1. Can I claim for my garage as an office?
I am a plumber, working from home with two employees, plus my wife does the bookkeeping and office work. As we are desperately short of space in the house, I have fully converted our garage into an office, spending around £12k. Can I include the costs on my tax return?
The first question is whether the costs involved are revenue or capital spending. As the works are likely to last for years, I consider it to be capital spending which can be claimed as part of the Annual Investment Allowance, assuming there is no dual use. You do however have a potential CGT issue when you sell the property, especially if the conversion enhances the sale price of the house.
I’m a self-employed salesman and in my spare time, I’ve been investing in cryptocurrencies, bitcoin and the like. I regularly buy and sell different cryptocurrencies, largely for fun, but this year I have made a profit on my dealings and I’ve now been told by my broker that it will need to be declared on my tax return and my accountant will need to go through every transaction, some only for pence, to find out what my tax liability is. Is this absolutely necessary, as it’ll cost me a small fortune in additional accountancy fees?
Strictly speaking, your broker is correct; however if you visit :- https://koinly.io/crypto-taxes-uk/ this is a free tax software site and you can import all the transactions into their software to obtain an overall profit or loss.
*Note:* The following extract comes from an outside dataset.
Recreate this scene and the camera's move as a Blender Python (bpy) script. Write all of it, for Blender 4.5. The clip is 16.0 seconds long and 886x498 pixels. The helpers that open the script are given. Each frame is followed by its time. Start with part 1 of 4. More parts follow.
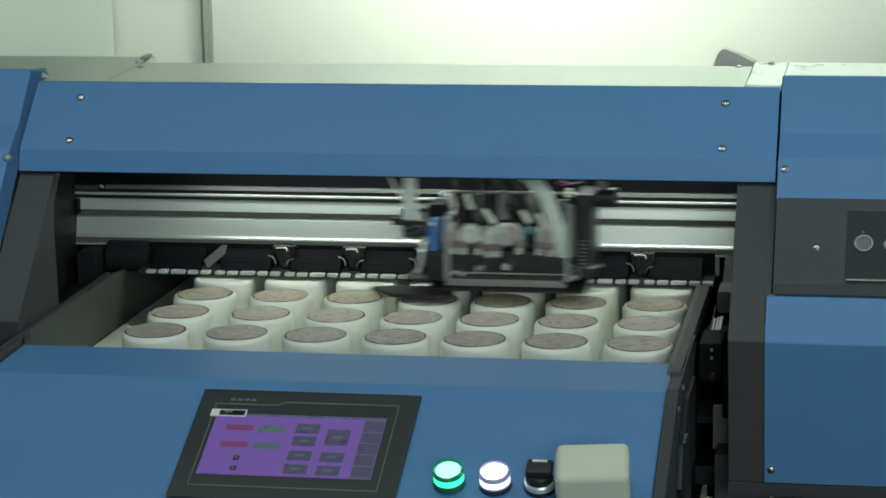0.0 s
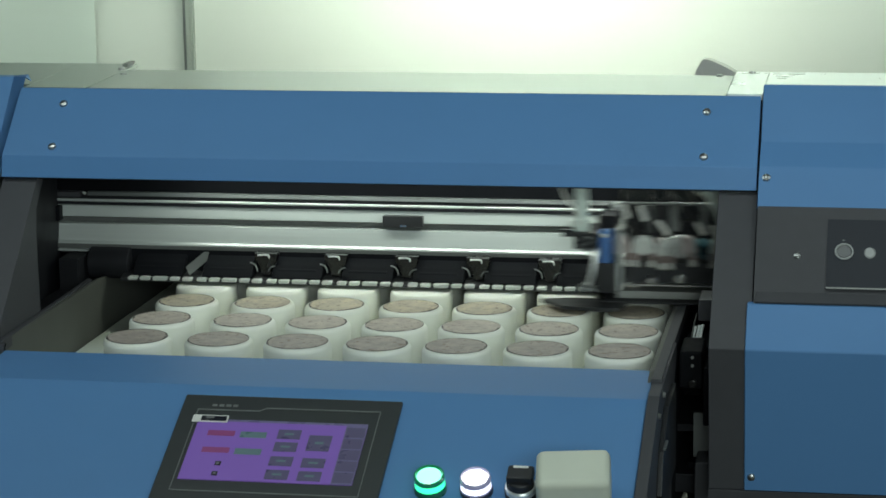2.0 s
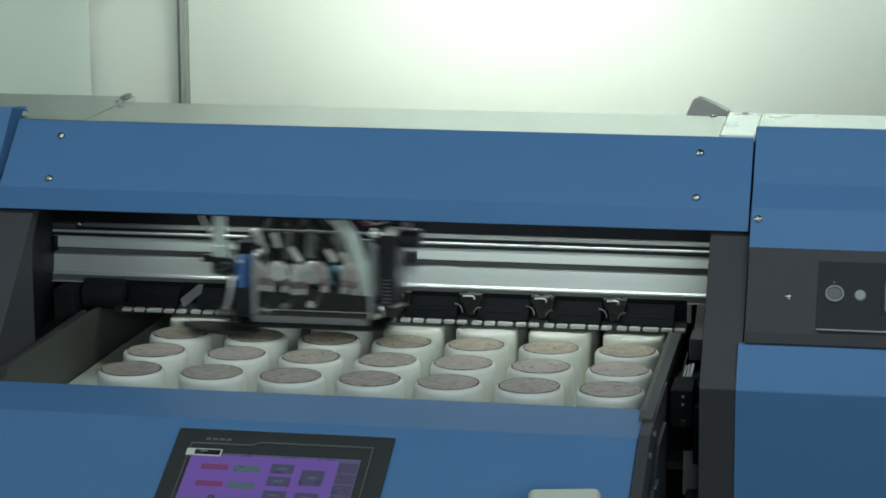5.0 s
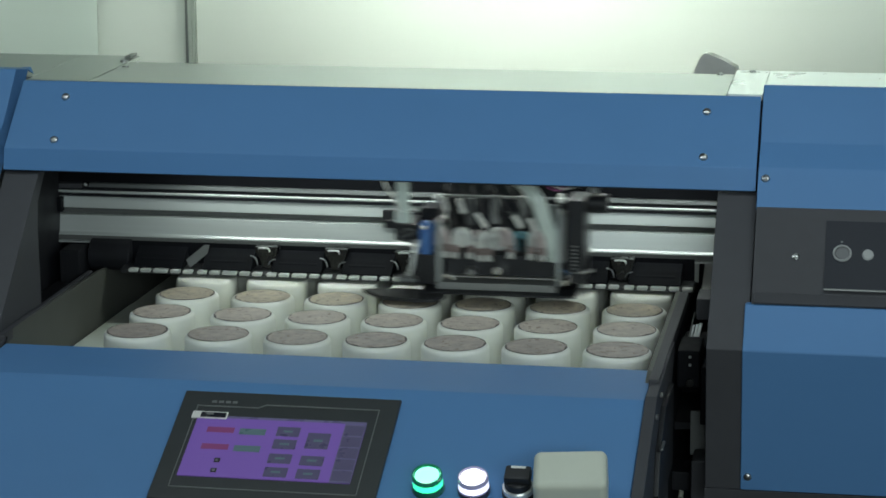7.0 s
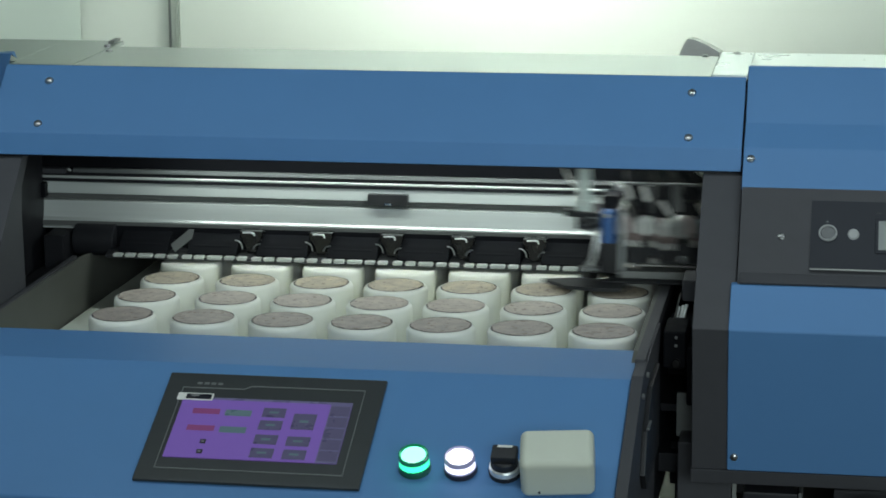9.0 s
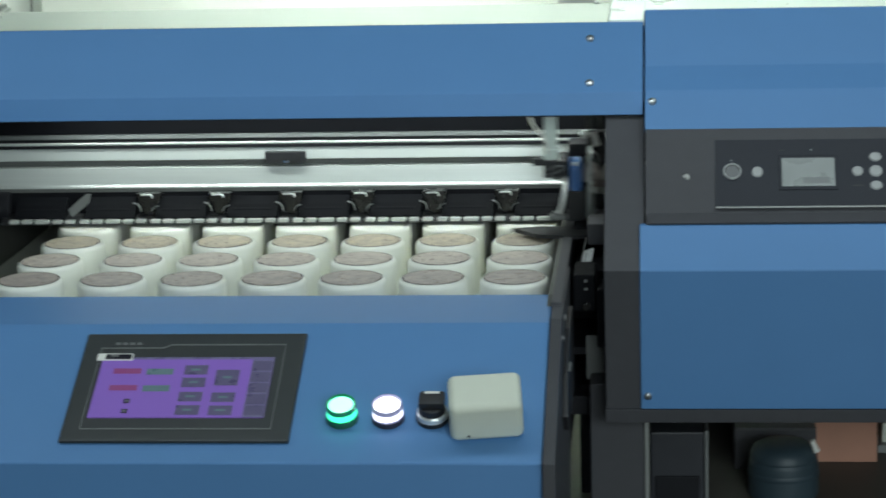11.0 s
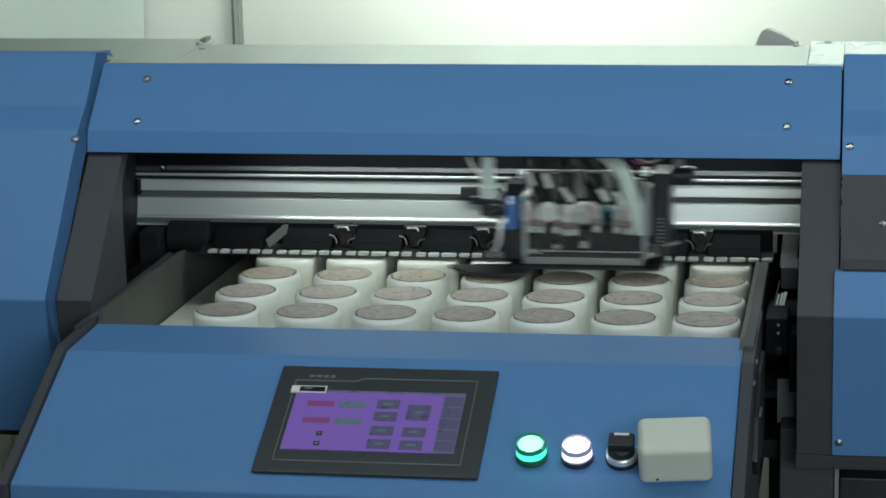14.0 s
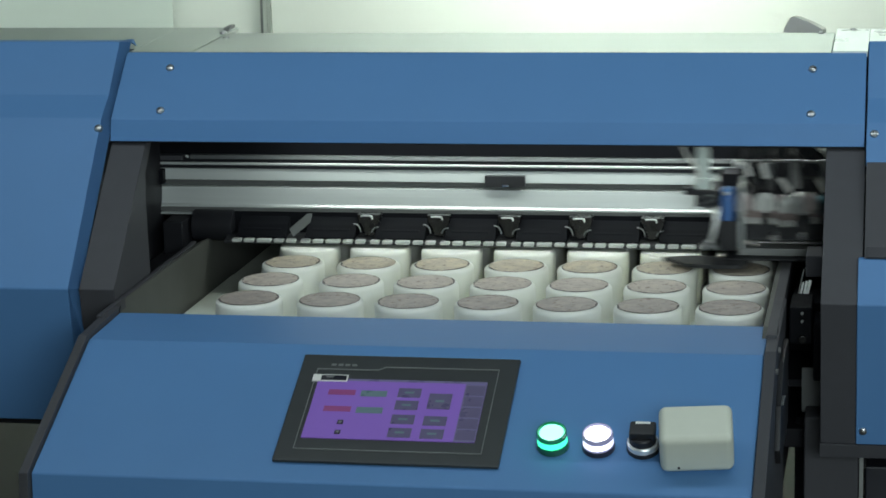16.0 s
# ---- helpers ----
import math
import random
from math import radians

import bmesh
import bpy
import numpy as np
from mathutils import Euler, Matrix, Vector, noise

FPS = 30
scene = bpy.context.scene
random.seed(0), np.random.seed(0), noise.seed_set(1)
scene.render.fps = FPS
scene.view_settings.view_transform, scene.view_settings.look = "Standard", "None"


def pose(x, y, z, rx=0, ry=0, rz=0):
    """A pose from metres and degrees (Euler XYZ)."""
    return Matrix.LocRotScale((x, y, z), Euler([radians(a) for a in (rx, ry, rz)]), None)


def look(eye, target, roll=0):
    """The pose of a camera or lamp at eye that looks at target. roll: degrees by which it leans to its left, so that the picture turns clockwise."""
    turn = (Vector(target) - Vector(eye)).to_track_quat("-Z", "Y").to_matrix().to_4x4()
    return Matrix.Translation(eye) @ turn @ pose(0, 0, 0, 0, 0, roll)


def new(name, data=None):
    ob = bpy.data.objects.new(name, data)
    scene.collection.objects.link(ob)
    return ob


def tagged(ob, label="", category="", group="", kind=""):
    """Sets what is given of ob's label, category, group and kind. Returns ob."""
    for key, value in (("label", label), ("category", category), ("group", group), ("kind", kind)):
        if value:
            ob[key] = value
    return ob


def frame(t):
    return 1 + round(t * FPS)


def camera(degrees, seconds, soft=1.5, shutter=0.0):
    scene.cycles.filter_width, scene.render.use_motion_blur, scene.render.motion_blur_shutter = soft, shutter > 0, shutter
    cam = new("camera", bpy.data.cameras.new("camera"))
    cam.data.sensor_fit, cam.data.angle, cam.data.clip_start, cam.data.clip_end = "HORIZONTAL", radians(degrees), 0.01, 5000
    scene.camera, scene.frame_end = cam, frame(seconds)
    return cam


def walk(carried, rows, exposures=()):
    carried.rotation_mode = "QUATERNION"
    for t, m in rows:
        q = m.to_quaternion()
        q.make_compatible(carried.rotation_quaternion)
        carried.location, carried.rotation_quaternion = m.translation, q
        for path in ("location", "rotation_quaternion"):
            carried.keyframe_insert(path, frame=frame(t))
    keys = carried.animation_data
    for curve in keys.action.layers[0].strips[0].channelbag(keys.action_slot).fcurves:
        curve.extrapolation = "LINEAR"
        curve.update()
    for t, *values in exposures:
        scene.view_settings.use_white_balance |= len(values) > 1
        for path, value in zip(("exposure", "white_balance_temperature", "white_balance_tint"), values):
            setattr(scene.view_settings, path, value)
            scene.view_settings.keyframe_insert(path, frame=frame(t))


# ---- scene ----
cam = camera(20.67, 16.0, soft=1.65, shutter=0.5)
walk(cam, [
    (0, pose(0.5281, -2.5062, 1.6037, 77.722, 1.095, 10.459)),
    (0.5, pose(0.5263, -2.5102, 1.5952, 77.968, 0.931, 10.428)),
    (1, pose(0.5259, -2.5088, 1.5966, 77.956, 0.925, 10.723)),
    (1.5, pose(0.5267, -2.5070, 1.6060, 77.801, 0.796, 10.425)),
    (2, pose(0.5282, -2.5134, 1.5991, 78.015, 0.803, 10.058)),
    (2.5, pose(0.5265, -2.5208, 1.6031, 78.123, 0.474, 9.787)),
    (3, pose(0.5296, -2.5242, 1.6012, 78.418, 0.249, 9.228)),
    (3.5, pose(0.5286, -2.5290, 1.6152, 78.484, -0.253, 9.620)),
    (4, pose(0.5278, -2.5303, 1.6142, 78.658, 0.056, 9.920)),
    (6.5, pose(0.5185, -2.5291, 1.6219, 78.108, 0.044, 9.876)),
    (7, pose(0.5283, -2.5180, 1.6267, 77.391, 0.303, 10.140)),
    (7.5, pose(0.5268, -2.5189, 1.6258, 77.279, -0.039, 10.215)),
    (8, pose(0.5284, -2.5190, 1.6310, 77.175, 0.083, 10.195)),
    (8.5, pose(0.5275, -2.5186, 1.6254, 77.158, 0.126, 10.071)),
    (8.7, pose(0.5311, -2.5186, 1.6121, 77.434, 0.219, 10.090)),
    (10.8, pose(0.4352, -2.5430, 1.5951, 76.608, 2.445, 5.185)),
    (10.9, pose(0.4349, -2.5495, 1.5943, 76.671, 2.362, 5.139)),
    (11, pose(0.4329, -2.5469, 1.5868, 76.680, 1.595, 5.106)),
    (11.2, pose(0.4179, -2.5545, 1.6037, 76.816, 1.667, 3.960)),
    (11.3, pose(0.4191, -2.5553, 1.6046, 77.037, 1.678, 4.309)),
    (11.5, pose(0.4202, -2.5580, 1.6018, 77.319, 1.574, 4.240)),
    (11.6, pose(0.4280, -2.5540, 1.6003, 77.300, 1.107, 4.538)),
    (12, pose(0.4151, -2.5609, 1.6053, 77.241, 0.234, 7.638)),
    (12.3, pose(0.4162, -2.5567, 1.6105, 77.396, 0.097, 9.516)),
    (12.5, pose(0.4166, -2.5562, 1.6107, 77.388, 0.081, 10.507)),
    (13, pose(0.4332, -2.5493, 1.6078, 77.569, 0.176, 10.473)),
    (13.5, pose(0.4347, -2.5542, 1.6070, 77.587, 0.941, 9.588)),
    (14, pose(0.4308, -2.5582, 1.6068, 77.328, 1.245, 9.777)),
    (14.5, pose(0.4346, -2.5554, 1.6072, 77.240, 0.984, 9.925)),
    (15, pose(0.4372, -2.5528, 1.6081, 76.955, 1.332, 10.130)),
    (15.5, pose(0.4416, -2.5508, 1.6089, 77.052, 1.284, 10.437)),
    (16, pose(0.4464, -2.5502, 1.6033, 77.119, 1.513, 10.634)),
], exposures=[(0, 0.10, 6850, 2), (1.6, 0.07, 6800, 3), (3.4, -0.03, 6530, 7), (6.4, -0.13, 6500, 8), (7.2, -0.04, 6500, 8), (8.7, 0.02, 6480, 8), (10.8, 0.36, 6500, 9), (11.5, 0.34, 6500, 9), (12.5, 0.17, 6500, 10), (16.0, 0.18, 6500, 10)])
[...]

The software has been approved by the leading accountancy bodies and therefore should be acceptable to your accountant.
3. Can I claim for new socks?
I am a subcontractor specialising in digging trenches for building foundations. With our weather, it can be a dirty smelly job and despite wearing waterproofs, I’m forever replacing my socks, can I claim for them?
I have every sympathy with your situation and accept that the life of your socks is likely to be shortened by the work that you do, but the rules are clear, unless they are clearly workwear, you can’t claim for them.
4. Renovating a farmhouse
I am a full-time working farmer and am renovating the farmhouse which I inherited from my parents, who spent very little on it during the 40 years they lived there. The work involves a rewire, replacement of the plumbing (inc. central heating), bathroom, external windows and doors, all of which were rotten. As the building is classified as business premises by my Local Authority, can I claim back the VAT on the works to be done and write off the balance against my income?
The VAT is straightforward, HMRC have published guidelines stating that 70% of the VAT incurred on the work done can be claimed as input tax. However, Income Tax is not so clear cut, as the rules state that only the proportion of the costs that is attributable to the business use of a farmhouse can be allowed against farming profits. But how do you measure what is attributable? If HMRC accept 70% for VAT, then it follows that it should allow the same percentage for Income Tax.
5. Do I have to combine my businesses for VAT?
I’m registered for VAT for my limited company which sells beauty products to nail salons over a 50-mile radius and I use a double garage at my home for storage and distribution. I also have a small town centre hair salon which is run as a separate sole trader business and is not VAT registered. I’ve been told that because the admin for both businesses is done at the salon premises, that I may have to combine them for VAT purposes. If this is the case, it will make the salon unprofitable; do you have any suggestions?
You haven’t said where the limited company is registered, but if it’s the same address as the salon you may have a problem because of shared expenses, such as the rent and premises utilities, which can get messy. Personally, I would leave the salon as it is and as your beauty products business is based at your home, I would make that the company’s registered address which should solve the issue.